中盤で奮闘する岩尾憲 photo/Getty Images
着々と勝ち点を積み上げている徳島ヴォルティス
新監督が開幕に間に合わない中で結果も振るわず、序盤は厳しい戦いを強いられていた徳島ヴォルティスだが、横浜FC戦から3連勝と徐々にチームの歯車が嚙み合ってきた。前節は浦和レッズ相手に互角以上に渡り合ったが、セットプレイで失点。
そのまま黒星となってしまったが、チームとしては良いところまで来ており、最後の一歩が押せない、そんな試合であった。
14日に行われたセレッソ大阪戦では2-1で白星となったが前節同様攻めてはいるものの、追加点が奪えない。この問題が今後の課題となりそうだ。
とはいえ、攻撃も開幕に比べて大幅に改善されている。やはり、この要因はキャプテンを務める岩尾憲の圧倒的な安定感から繰り出される組み立てにあると言える。
湘南でキャリアをスタートさせた岩尾は2016年に徳島に加入。翌年からキャプテンに任命され、2014年以来のJ1復帰となった今年も岩尾がキャプテンマークを巻いている。

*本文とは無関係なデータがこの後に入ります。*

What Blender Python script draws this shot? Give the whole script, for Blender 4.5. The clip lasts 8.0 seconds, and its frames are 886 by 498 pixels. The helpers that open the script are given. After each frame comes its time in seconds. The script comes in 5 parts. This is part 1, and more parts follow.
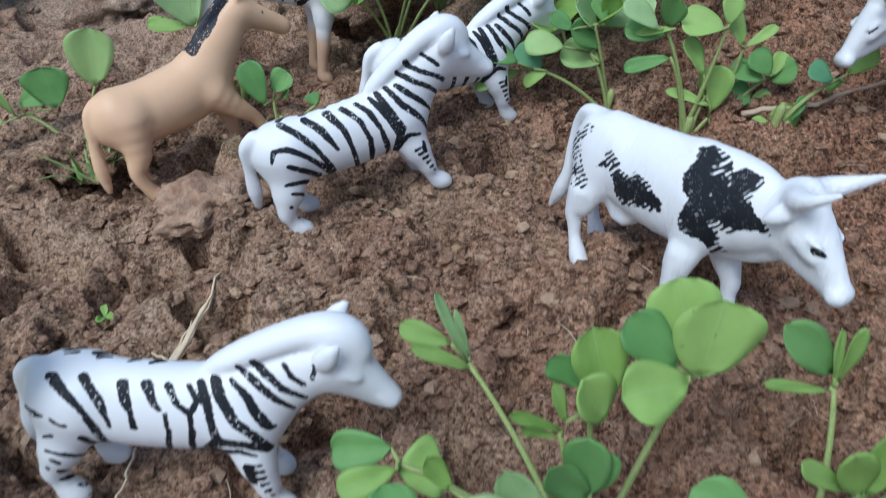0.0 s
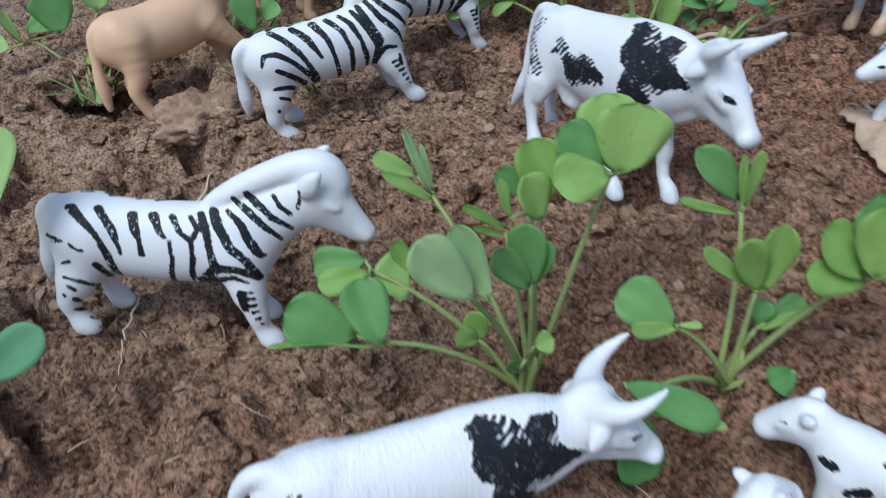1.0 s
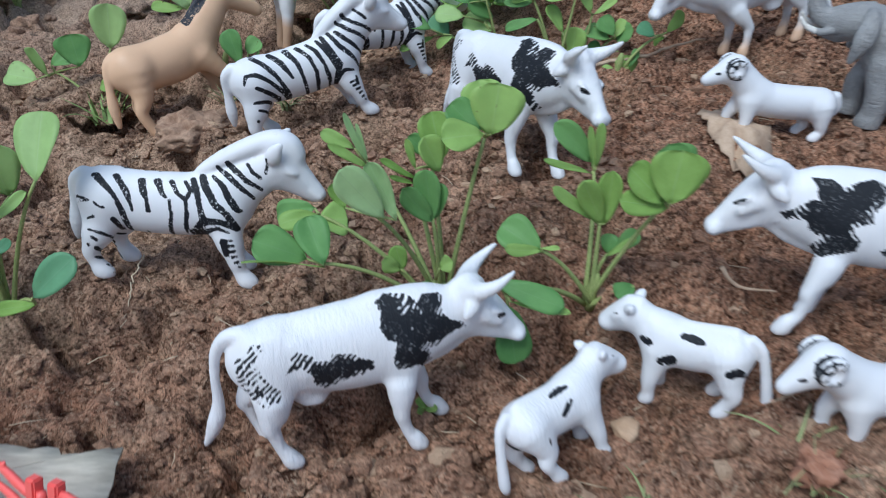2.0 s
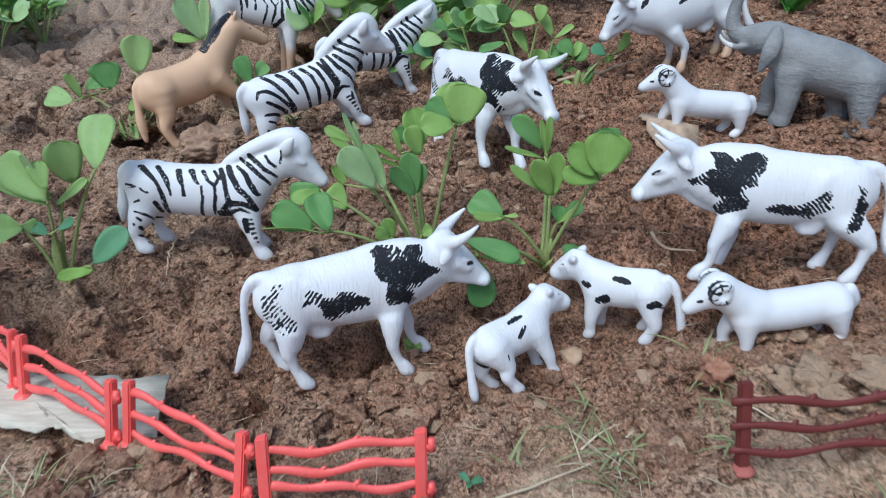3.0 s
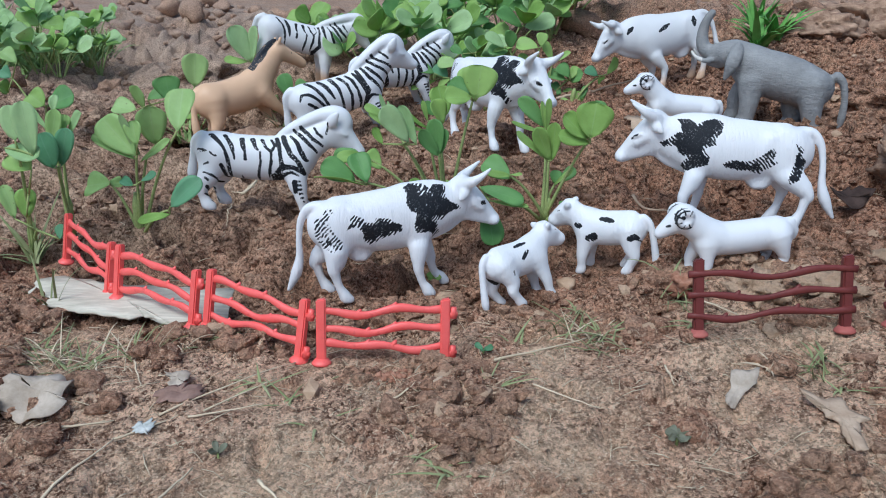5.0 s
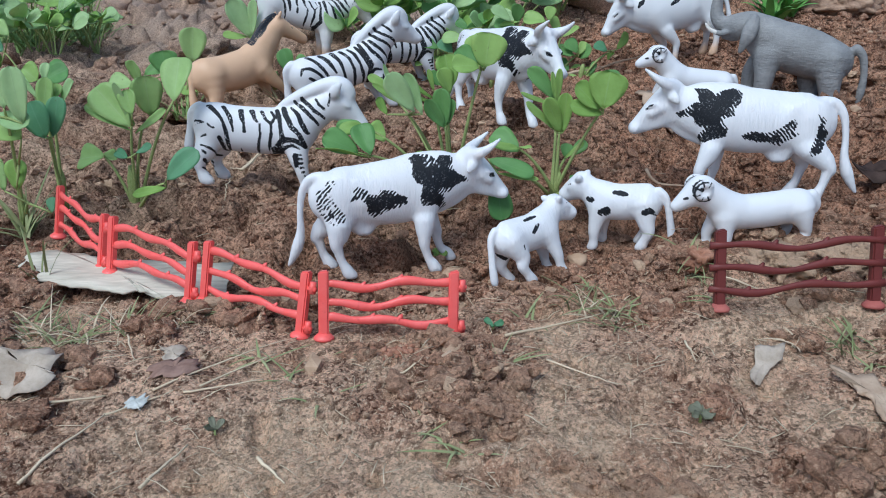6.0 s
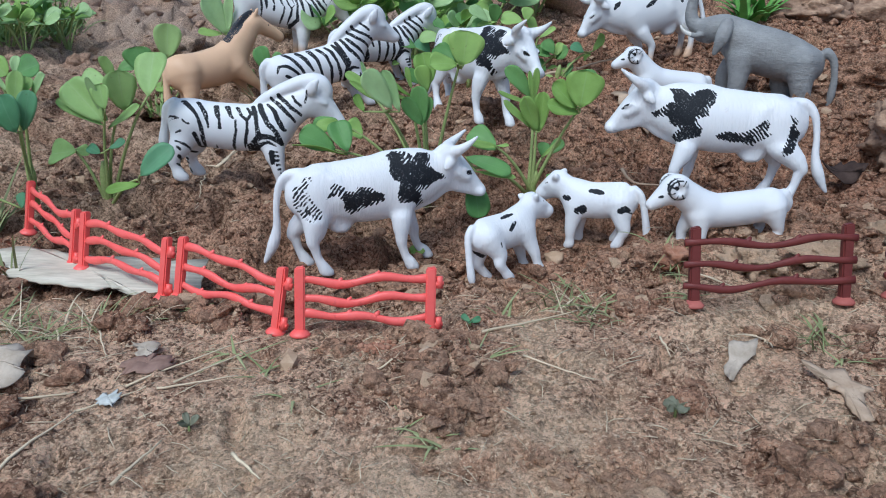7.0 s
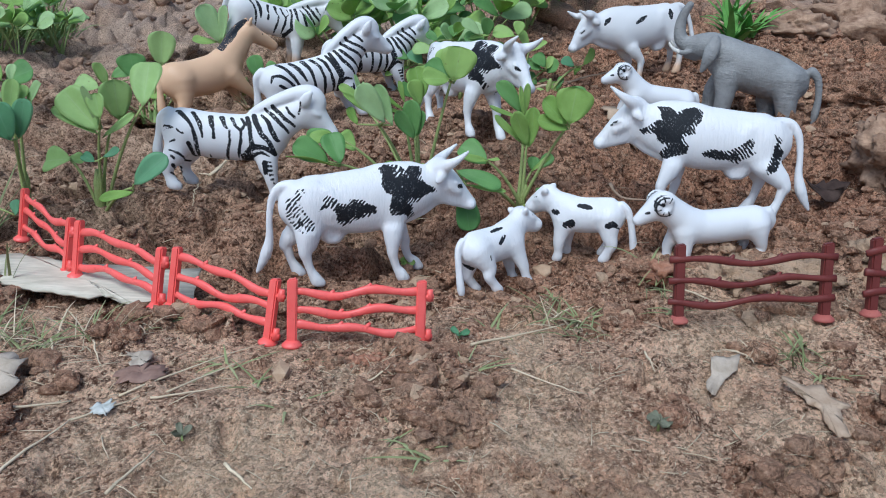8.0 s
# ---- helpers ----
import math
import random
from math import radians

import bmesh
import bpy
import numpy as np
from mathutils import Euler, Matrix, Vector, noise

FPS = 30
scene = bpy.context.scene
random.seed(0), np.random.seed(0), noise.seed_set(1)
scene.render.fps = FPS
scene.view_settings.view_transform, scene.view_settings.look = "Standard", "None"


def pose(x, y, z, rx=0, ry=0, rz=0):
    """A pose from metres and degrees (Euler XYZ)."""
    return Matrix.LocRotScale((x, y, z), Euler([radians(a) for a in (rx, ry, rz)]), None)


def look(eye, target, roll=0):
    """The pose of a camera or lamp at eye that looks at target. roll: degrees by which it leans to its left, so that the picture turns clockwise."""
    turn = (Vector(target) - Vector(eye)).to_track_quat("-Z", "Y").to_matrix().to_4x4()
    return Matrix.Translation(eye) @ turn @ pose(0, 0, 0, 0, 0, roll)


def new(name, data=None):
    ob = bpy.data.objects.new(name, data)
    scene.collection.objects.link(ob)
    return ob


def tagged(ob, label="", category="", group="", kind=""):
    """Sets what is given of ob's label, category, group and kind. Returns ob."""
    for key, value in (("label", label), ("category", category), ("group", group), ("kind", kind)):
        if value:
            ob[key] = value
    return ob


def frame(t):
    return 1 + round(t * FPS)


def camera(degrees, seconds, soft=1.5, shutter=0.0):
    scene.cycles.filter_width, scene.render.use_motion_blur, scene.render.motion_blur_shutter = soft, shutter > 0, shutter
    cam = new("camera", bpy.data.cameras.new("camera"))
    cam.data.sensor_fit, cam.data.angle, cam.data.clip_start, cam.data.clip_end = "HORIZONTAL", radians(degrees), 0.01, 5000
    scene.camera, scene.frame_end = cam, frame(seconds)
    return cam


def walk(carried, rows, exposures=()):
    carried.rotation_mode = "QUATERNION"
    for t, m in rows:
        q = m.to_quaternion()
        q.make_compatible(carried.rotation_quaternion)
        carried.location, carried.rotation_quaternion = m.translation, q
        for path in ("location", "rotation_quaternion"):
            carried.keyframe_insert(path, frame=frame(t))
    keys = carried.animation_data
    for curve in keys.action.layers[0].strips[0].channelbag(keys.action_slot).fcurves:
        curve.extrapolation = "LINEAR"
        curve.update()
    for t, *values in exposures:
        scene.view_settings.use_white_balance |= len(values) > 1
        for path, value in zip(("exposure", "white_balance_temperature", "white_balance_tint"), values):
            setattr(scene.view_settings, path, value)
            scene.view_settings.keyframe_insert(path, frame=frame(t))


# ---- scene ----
cam = camera(61.5, 8.0, soft=1.0, shutter=0.5)
PATH = [
    (0, (0.0036, 0.0076, 0.2044), (-0.0464, 1.6019, -1.0021), -0.91),
    (0.5, (0.0013, -0.0178, 0.1934), (-0.0325, 1.5726, -1.0189), -0.30),
    (1, (0.0103, -0.0478, 0.1846), (-0.0018, 1.5588, -1.0066), 0.13),
    (1.5, (0.0221, -0.0893, 0.1821), (0.0178, 1.5646, -0.9425), -0.08),
    (2, (0.0369, -0.1340, 0.1948), (0.0388, 1.5600, -0.8684), -0.24),
    (2.2, (0.0413, -0.1532, 0.1954), (0.0499, 1.5519, -0.8498), -0.45),
    (3.3, (0.0434, -0.2330, 0.2054), (0.0646, 1.5167, -0.7632), -1.17),
    (3.5, (0.0478, -0.2504, 0.2005), (0.0664, 1.4977, -0.7710), -1.50),
    (4, (0.0468, -0.2772, 0.1890), (0.0327, 1.4948, -0.7383), -1.65),
    (4.5, (0.0432, -0.3060, 0.1813), (0.0318, 1.5153, -0.6449), -0.75),
    (4.7, (0.0360, -0.3104, 0.1771), (0.0423, 1.5322, -0.6007), -0.16),
    (5.8, (0.0286, -0.2958, 0.1607), (0.0566, 1.5371, -0.6389), 0.52),
    (6, (0.0282, -0.2968, 0.1581), (0.0480, 1.5345, -0.6455), 0.42),
    (6.5, (0.0315, -0.3009, 0.1602), (0.0663, 1.5342, -0.6342), 0.64),
    (7, (0.0278, -0.2976, 0.1556), (0.1112, 1.5351, -0.6409), 1.41),
    (7.5, (0.0264, -0.3024, 0.1571), (0.1380, 1.5363, -0.6218), 1.92),
    (8, (0.0269, -0.3016, 0.1612), (0.1388, 1.5357, -0.6210), 2.47),
]
walk(cam, [(t, look(eye, target, roll)) for t, eye, target, roll in PATH], [(0.0, -0.05, 5300, 2), (1.5, -0.2, 5300, 2), (2.0, -0.15, 5300, 2), (4.0, -0.1, 5300, 2), (6.0, -0.16, 5300, 2), (8.0, -0.15, 5300, 2)])

# ---- sky and light: open shade under a bright overcast sky ----
world = bpy.data.worlds.new("overcast_sky")
scene.world = world
world.use_nodes = True
wn = world.node_tree
sky = wn.nodes.new("ShaderNodeTexSky")
sky.sky_type, sky.sun_disc = "NISHITA", False
sky.sun_elevation, sky.sun_rotation = radians(59), radians(215)
sky.air_density, sky.dust_density, sky.ozone_density = 1.0, 4.0, 1.0
wn.links.new(sky.outputs[0], wn.nodes["Background"].inputs[0])
wn.nodes["Background"].inputs[1].default_value = 0.118
sun = new("sun", bpy.data.lights.new("sun", "SUN"))
sun.data.energy, sun.data.angle, sun.data.color = 1.95, radians(28), (1.0, 0.96, 0.9)
sun.matrix_world = look((-0.35, -0.5, 1.0), (0, 0, 0))


# ---- materials ----
class Nodes:
    """Short hand for a material's node tree."""

    def __init__(self, name, rough=0.6):
        self.mat = bpy.data.materials.new(name)
        self.mat.use_nodes = True
        self.tree = self.mat.node_tree
        self.bsdf = self.tree.nodes["Principled BSDF"]
        self.out = self.tree.nodes["Material Output"]
        self.bsdf.inputs["Roughness"].default_value = rough

    def add(self, kind, **values):
        n = self.tree.nodes.new("ShaderNode" + kind)
        for key, value in values.items():
            if key == "operation":
                n.operation = value
            elif key == "attribute_name":
                n.attribute_name = value
            elif key == "data_type":
                n.data_type = value
            elif key == "blend_type":
                n.blend_type = value
            elif key == "bands_direction":
                n.bands_direction = value
        return n

    def link(self, a, b):
        self.tree.links.new(a, b)

    def coords(self):
        return self.add("TexCoord").outputs["Object"]

    def noise(self, scale, detail=4.0, rough=0.6, vector=None, stretch=None):
        n = self.add("TexNoise")
        n.inputs["Scale"].default_value, n.inputs["Detail"].default_value, n.inputs["Roughness"].default_value = scale, detail, rough
        v = vector or self.coords()
        if stretch:
            m = self.add("Mapping")
            m.inputs["Scale"].default_value = stretch[:3]
            if len(stretch) > 3:
                m.inputs["Rotation"].default_value = stretch[3]
            self.link(v, m.inputs[0])
            v = m.outputs[0]
        self.link(v, n.inputs["Vector"])
        return n.outputs[0]

    def voronoi(self, scale, vector=None):
        n = self.add("TexVoronoi")
        n.inputs["Scale"].default_value = scale
        self.link(vector or self.coords(), n.inputs["Vector"])
        return n

    def math(self, op, a, b=0.5, c=None):
        n = self.add("Math", operation=op)
        for i, v in enumerate((a, b, c)):
            if v is None:
                continue
            if isinstance(v, (int, float)):
                n.inputs[i].default_value = v
            else:
                self.link(v, n.inputs[i])
        return n.outputs[0]

    def ramp(self, value, lo, hi, out_lo=0.0, out_hi=1.0):
        n = self.add("MapRange")
        for i, v in enumerate((lo, hi, out_lo, out_hi)):
            n.inputs[i + 1].default_value = v
        self.link(value, n.inputs[0])
        return n.outputs[0]

    def mix(self, fac, a, b, blend="MIX"):
        n = self.add("Mix", data_type="RGBA", blend_type=blend)
        for socket, v in ((n.inputs[0], fac), (n.inputs[6], a), (n.inputs[7], b)):
            if isinstance(v, tuple):
                socket.default_value = (*v, 1.0) if len(v) == 3 else v
            elif isinstance(v, (int, float)):
                socket.default_value = v
            else:
                self.link(v, socket)
        return n.outputs[2]

    def attribute(self, name):
        return self.add("Attribute", attribute_name=name).outputs["Fac"]

    def bump(self, height, strength, distance):
        n = self.add("Bump")
        n.inputs["Strength"].default_value, n.inputs["Distance"].default_value = strength, distance
        self.link(height, n.inputs["Height"])
        previous = self.bsdf.inputs["Normal"]
        if previous.is_linked:
            self.link(previous.links[0].from_socket, n.inputs["Normal"])
        self.link(n.outputs[0], previous)

    def colour(self, socket):
        self.link(socket, self.bsdf.inputs["Base Color"])

    def roughness(self, socket):
        self.link(socket, self.bsdf.inputs["Roughness"])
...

そんな岩尾は中盤でボールを配給し、攻撃を組み立てるゲームメイカーだ。両足から放たれる高精度のパスで左右にボールを散らし、高い位置を取る両サイドバックの攻撃力を存分に生かしている。チームでもその高精度のキックを買われ、セットプレイでのキッカーを担当している。プレイスタイルは現ジュビロ磐田の遠藤保仁に近いものを感じることができる。
勝利したセレッソ戦でもその巧みな組み立てを駆使し、右サイドを駆け上がる岸本武流に何本も鋭いフィードを送っていた。
また、キーパスも5本記録しており、繋ぐサッカーで攻撃のスイッチを入れることができる選手でもある。ボランチでコンビを組んだ藤田譲瑠チマとの相性も良く、セレッソ相手に中盤を支配していた。
更に守備でも高い貢献度を見せる岩尾。この日はタックル成功回数2回、インターセプト数2回と攻撃だけでなく守備でも体を張ることができる、徳島の欠かせない主力の一人であることが分かる。
このように攻守ともに高いレベルで仕事ができる岩尾の存在はJ1でもしっかりと実力を示している徳島の原動力となっており、監督不在でも勝ち点を稼げたのはキャプテンである岩尾の存在が一つの要因であると言える。
また、新監督であるダニエル・ポヤトスが次節の鹿島戦から指揮を採れることとなっており、今以上の活躍でJ1の舞台を席巻する徳島に注目したい(データは『Sofa Score』より)。